Ni siquiera medió, en efecto, el cacareado Acuerdo Nacional sobre el cual la avanzada directorista declaró, en principio, que quizá podría haber algunos puntos de encuentro, preservando el decálogo de la colectividad y reservándose la libertad de opinar sobre la gran mayoría de temas de política pública, manteniendo la figura de la independencia. De hecho, acaso ni se les ocurrió asumir una conducta al estilo de la que, por cuenta del partido conservador galo, se salvó Francia de la hecatombe socialista en que venía con Mitterrand, aun participando de la cohabitación institucional. Pero por ningún motivo declarándose oficialista, ni mucho menos perdiendo su autonomía y, al contrario, afianzando sus ideas.

En estricto sentido, es como si hoy el Partido Popular se hubiera plegado a la coalición de socialistas y podemitas que gobierna España y que es lumbre indeclinable del gobierno colombiano actual. Y todavía peor, y bajo la misma esfera ideologizante en América Latina, como si el conservatismo chileno se hubiera desvivido por compartir los postulados de Boric, luego de subirse a la cresta de las manifestaciones anarquizantes e incendiarias (base de las colombianas de hace un tiempo), y se hubiera privado de la rotunda y ejemplar victoria democrática, el domingo pasado, contra el populismo que pretendía seguir de largo en aquel país.

En ese sentido, habría que irse hasta el Libertador para recordar que su lucha incesante contra la demagogia sigue siendo pilar indefectible del conservatismo colombiano.
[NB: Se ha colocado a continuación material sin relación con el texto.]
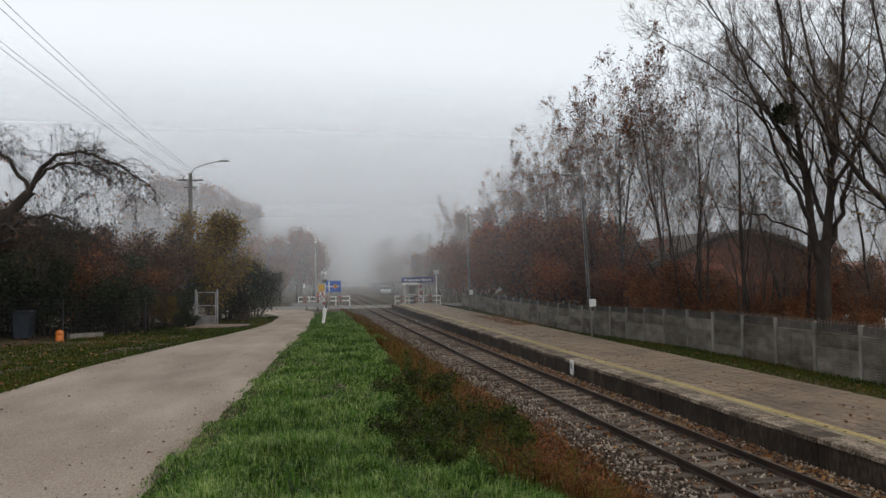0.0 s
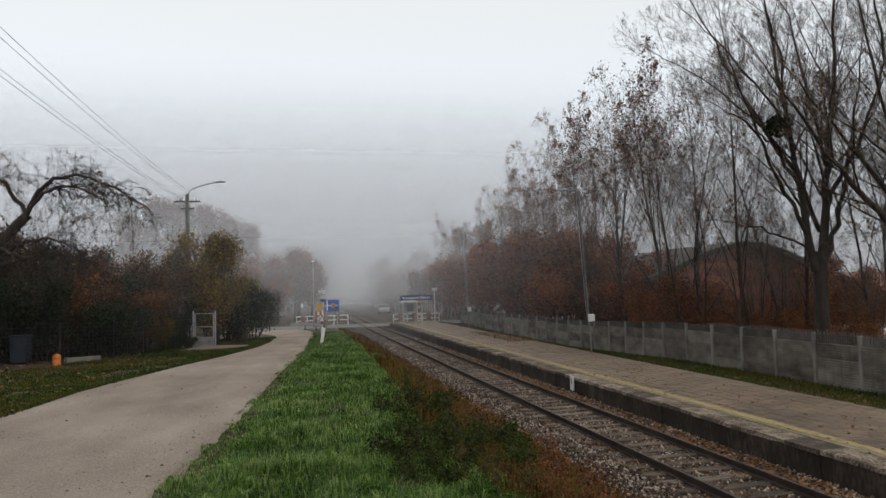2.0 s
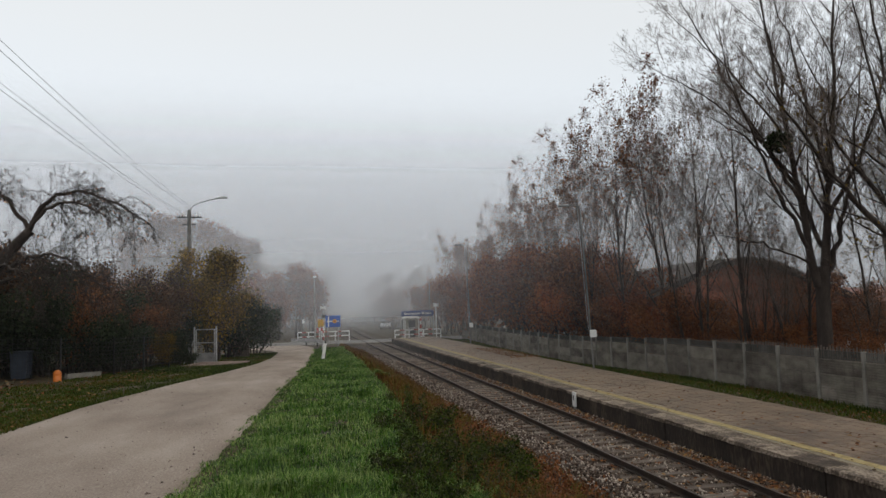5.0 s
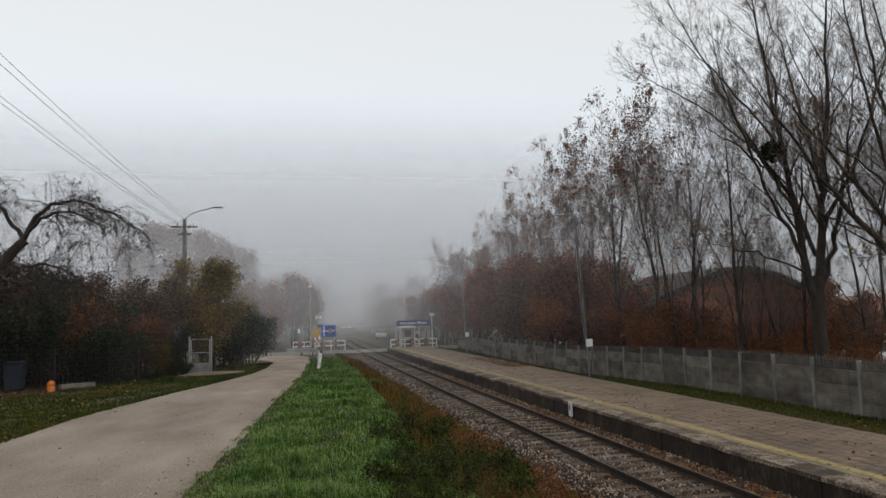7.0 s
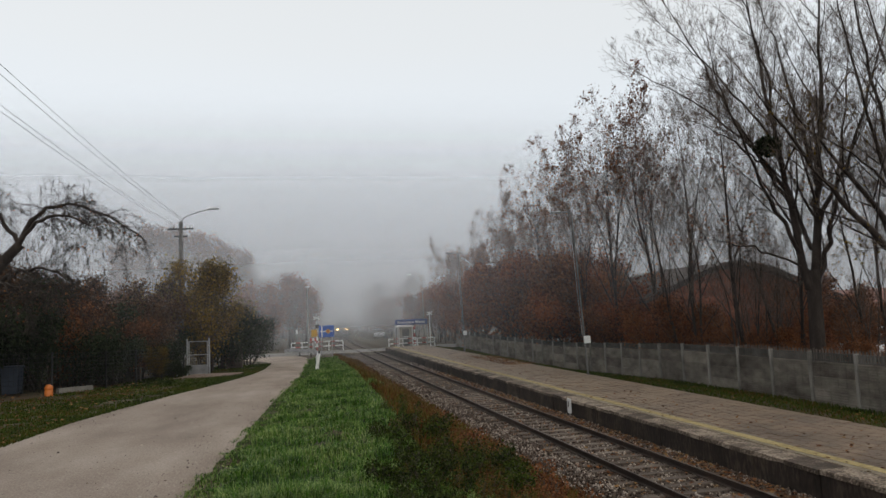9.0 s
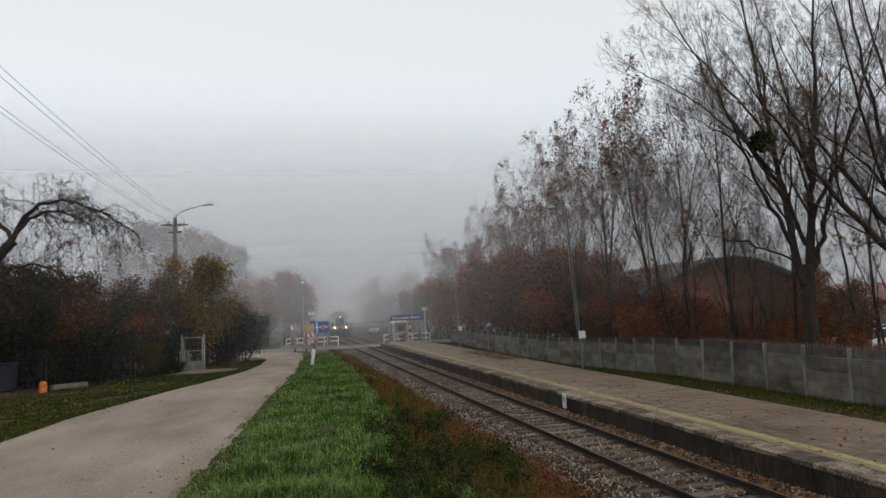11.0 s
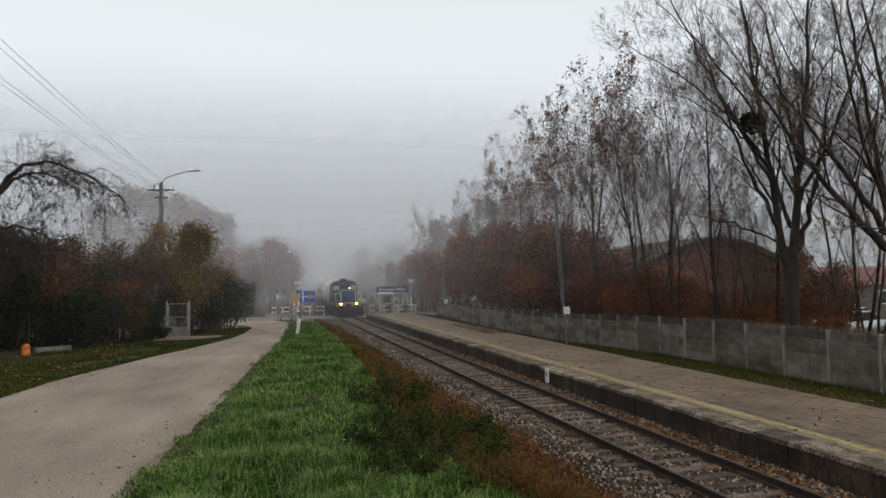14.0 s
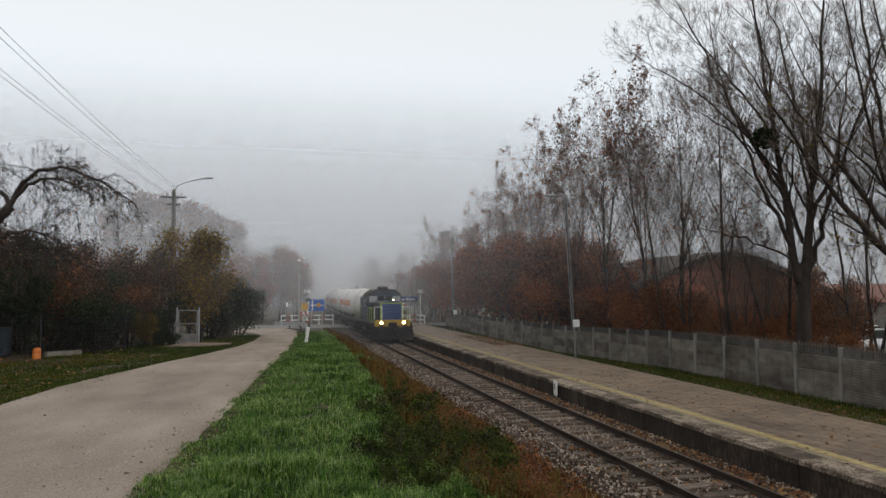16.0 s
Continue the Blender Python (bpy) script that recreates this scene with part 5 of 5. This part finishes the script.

Incluso desde el comienzo cuando, en el manifiesto de Cartagena, advirtió al respecto sobre tener “filósofos por jefes; filantropía por legislación; dialéctica por táctica; y sofistas por soldados”. Nociones que después, aún con algún exponente no bolivariano, se introdujeron en el decálogo conservador como dique contra el materialismo y la anarquía, y la prevalencia del derecho. Y que a la larga tuvieron expresión fehaciente en los postulados regeneradores de Rafael Núñez, permitiendo la paz, la esquiva unidad nacional e irrumpir con decisión en el progreso.

Esa trayectoria fue la que también permitió, a su vez, destronar las charreteras rutinarias (como desde mucho tiempo atrás lo quería el mariscal Sucre antes de su asesinato) e iniciar una extensa tradición civilista, admitiendo las pugnas ideológicas comunes a la democracia. Hasta que, ciertamente, hubo de finiquitarse la guerra civil no declarada entre los partidos, fruto de un apasionamiento excesivo, y así derruir la usurpación dictatorial posterior que se vino a pique con el tratado de paz concebido por Laureano Gómez y Alberto Lleras, dando curso al Frente Nacional.

Luego, siempre manteniendo su doctrina, el conservatismo fue artífice de las instituciones preminentes de la Constitución de 1991. En todo caso, nada tiene que ver el pacto social del conservatismo con las tesis discordantes del progresismo conceptual que divide y fustiga a la persona por su sexo, su raza, su religión, su ingreso, en fin, todo lo que sirva para anular su dignidad y su carácter integral, a propósito de enfrentar los espíritus, suscitar la lucha cultural y de clases, y disolver el bien común que va implícito en la noción sencilla y drástica de ciudadanía. Ni tampoco se alindera con la expropiación, las actitudes confiscatorias, las invasiones contra la propiedad privada, la ambivalencia con los derechos humanos (como con Nicaragua), ni el decrecimiento de los modelos económicos para un país pobre que necesita salir avante.  

No habrá, pues, ya necesidad en lo absoluto de la ley del transfuguismo, que se ha anunciado como una de las posibilidades lesivas de la reforma política. Suficiente con lo visto, cuyo resultado práctico es por anticipado idéntico. Y que bien harán en formalizar, cuando la aplanadora que significa el 72 por ciento de mayorías parlamentarias, dirigidas por el pactismo, termine de pavimentarles el trayecto. Total, da lo mismo.

Declarados oficialistas, no habrá pantomimas de independencia alguna. Y fácil es presumir que se encontrarán con una colectividad renunciada y desierta. En efecto, hubieran mostrado ese rostro oculto en la campaña, para constatar de una vez por todas el ámbito solitario que habrían adquirido las urnas que los llevaron al hemiciclo.